■ **The request**
Pick out the lines below that contain the string "with" and copy them all.

■ **Supplied material**
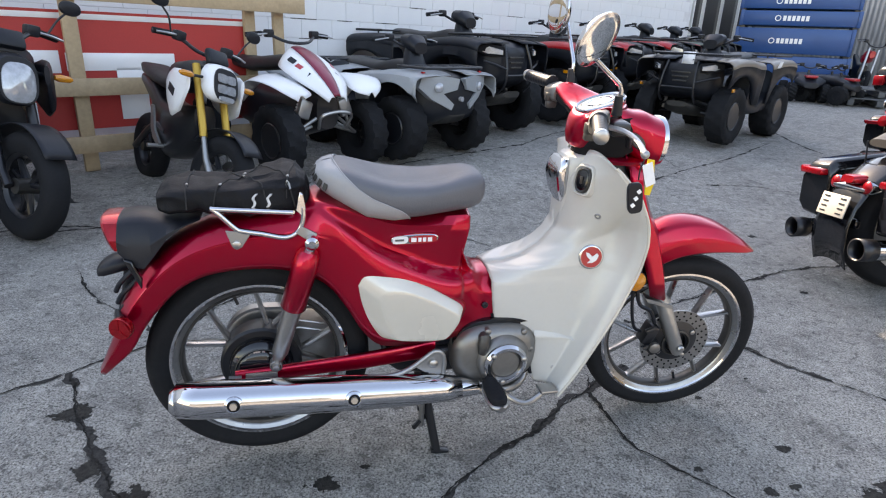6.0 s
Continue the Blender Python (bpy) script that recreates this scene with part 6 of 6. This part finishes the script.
# ---- touring motorcycles ----
def tourer(name, label, m, pack=False, bag="black_gloss"):
    """Large touring motorcycle facing +x, origin under its rear axle."""
    t = thing(name, label, "motorcycle", m, "touring motorcycles")
    for x, r, w in ((0.0, 0.325, 0.18), (1.62, 0.33, 0.13)):
        c = V((x, 0, r))
        bm = B()
        prof = [(r - w * 0.45 + w * 0.45 * math.sin(math.pi * k / 10) ** 0.6, -w / 2 * math.cos(math.pi * k / 10)) for k in range(11)]
        lathe(bm, prof + [(r * 0.66, w * 0.36), (r * 0.66, -w * 0.36)], c, (0, 1, 0), 44, True)
        ty = part("tyre", bm, "tyre", t)
        bm = B()
        lathe(bm, [(r * 0.68, -w * 0.40), (r * 0.60, -w * 0.30), (r * 0.2, -w * 0.25), (r * 0.2, w * 0.25), (r * 0.60, w * 0.30), (r * 0.68, w * 0.40)], c, (0, 1, 0), 36)
        part("rim", bm, "silver", ty)
    bm = B()
    quad_rings(bm, [[V((math.cos(radians(a)) * rr, y * 0.115, 0.325 + math.sin(radians(a)) * rr - 0.03 * y * y)) for y in (-1, -0.8, -0.4, 0, 0.4, 0.8, 1)] for a, rr in ((205, 0.41), (190, 0.41), (175, 0.41), (160, 0.405), (140, 0.40), (120, 0.40), (95, 0.40), (70, 0.40))], False)
    part("rear_mudguard", bm, "black_gloss", t, "gloss black rear mudguard", solid=0.006)
    for s in (-1, 1):
        bm = B()
        quad_rings(bm, [[V((x, s * y, z)) for x, y, z in ((bx, 0.185, zb), (bx, 0.335, zb + 0.01), (bx - 0.02, 0.36, zb + 0.06), (bx - 0.02, 0.365, zt - 0.08), (bx + 0.0, 0.345, zt - 0.01), (bx, 0.20, zt), (bx, 0.175, zt - 0.05))] for bx, zb, zt in ((-0.325, 0.33, 0.605), (-0.29, 0.32, 0.64), (-0.05, 0.325, 0.675), (0.20, 0.345, 0.69), (0.40, 0.38, 0.685), (0.43, 0.41, 0.645))], True, True, True)
        bagp = part("saddlebag", bm, bag, t, "gloss black hard saddlebag", bevel=0.015)
        bm = B()
        tube(bm, [(-0.30, s * 0.366, 0.585), (0.05, s * 0.370, 0.605), (0.40, s * 0.366, 0.625)], 0.004, 6)
        part("lid_seam", bm, "dark", bagp)
        bm = B()
        box(bm, (-0.345, s * 0.275, 0.570), (0.05, 0.16, 0.035), None, 0.010)
        box(bm, (-0.29, s * 0.362, 0.575), (0.13, 0.03, 0.03), None, 0.008)
        part("marker_lamp", bm, "red_lens", bagp, "red marker lamp")
        bm = B()
        box(bm, (0.16, s * 0.370, 0.60), (0.16, 0.012, 0.035), None, 0.006)
        part("side_reflector", bm, "red_lens", bagp)
        # exhaust with a slash-cut tip
        y = s * 0.235
        bm = B()
        tube(bm, [(-0.43, y, 0.262), (-0.38, y, 0.262), (-0.1, y, 0.265), (0.30, y * 0.98, 0.275), (0.42, y * 0.95, 0.28), (0.80, y * 0.85, 0.30)], [0.052, 0.050, 0.047, 0.045, 0.034, 0.032], 24, False)
        ex = part("exhaust", bm, "chrome", t, "chromed slip-on exhaust", solid=0.003)
        bm = B()
        tube(bm, [(-0.44, y, 0.262), (-0.36, y, 0.262)], [0.056, 0.054], 24, False)
        part("exhaust_tip", bm, "black_metal", ex, solid=0.008)
        # near-black disc closing the pipe, for the shade deep in its bore
        bm = B()
        lathe(bm, [(0.048, 0), (0.001, 0.001)], (-0.33, y, 0.262), (-1, 0, 0), 20)
        part("exhaust_bore", bm, "dark", ex)
        bm = B()
        lathe(bm, [(0.020, -0.02), (0.034, 0.015), (0.036, 0.035), (0.033, 0.045)], (-0.30, s * 0.105, 0.535), (-1, 0, 0.1), 20)
        sg = part("rear_signal", bm, "chrome", t)
        bm = B()
        lathe(bm, [(0.033, 0.043), (0.026, 0.050), (0.001, 0.053)], (-0.30, s * 0.105, 0.535), (-1, 0, 0.1), 20)
        part("signal_lens", bm, "red_lens", sg)
        bm = B()
        tube(bm, ease([(0.30, s * 0.26, 0.30), (0.50, s * 0.30, 0.42), (0.62, s * 0.30, 0.50), (0.66, s * 0.24, 0.40), (0.60, s * 0.20, 0.30)], 5), 0.019, 10)
        part("engine_guard", bm, "chrome", t)
        bm = B()
        lathe(bm, [(0.11, 0.0), (0.11, 0.05), (0.08, 0.07), (0.001, 0.07)], (0.70, s * 0.16, 0.42), (0, s, 0), 28)
        part("engine_cover", bm, "chrome", t)
        bm = B()
        tube(bm, [(1.25, s * 0.11, 0.92), (1.50, s * 0.11, 0.45), (1.62, s * 0.11, 0.33)], [0.026, 0.028, 0.03], 12)
        part("fork_leg", bm, "chrome", t)
        bm = B()
        tube(bm, ease([(1.05, s * 0.36, 1.10), (1.04, s * 0.40, 1.18), (1.05, s * 0.43, 1.22)], 3), 0.007, 8)
        mi = part("mirror_stalk", bm, "chrome", t)
        bm = B()
        quad_rings(bm, [oval((1.05 + dx, s * 0.44, 1.25), 0.07 * k, 0.042 * k, (0, 1, 0), (0, 0, 1), 20, 2.4) for dx, k in ((0.02, 0.6), (0.005, 1.0), (-0.006, 0.95))], True, True, True)
        part("mirror_head", bm, "black_gloss", mi)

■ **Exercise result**
Continue the Blender Python (bpy) script that recreates this scene with part 6 of 6. This part finishes the script.
        # exhaust with a slash-cut tip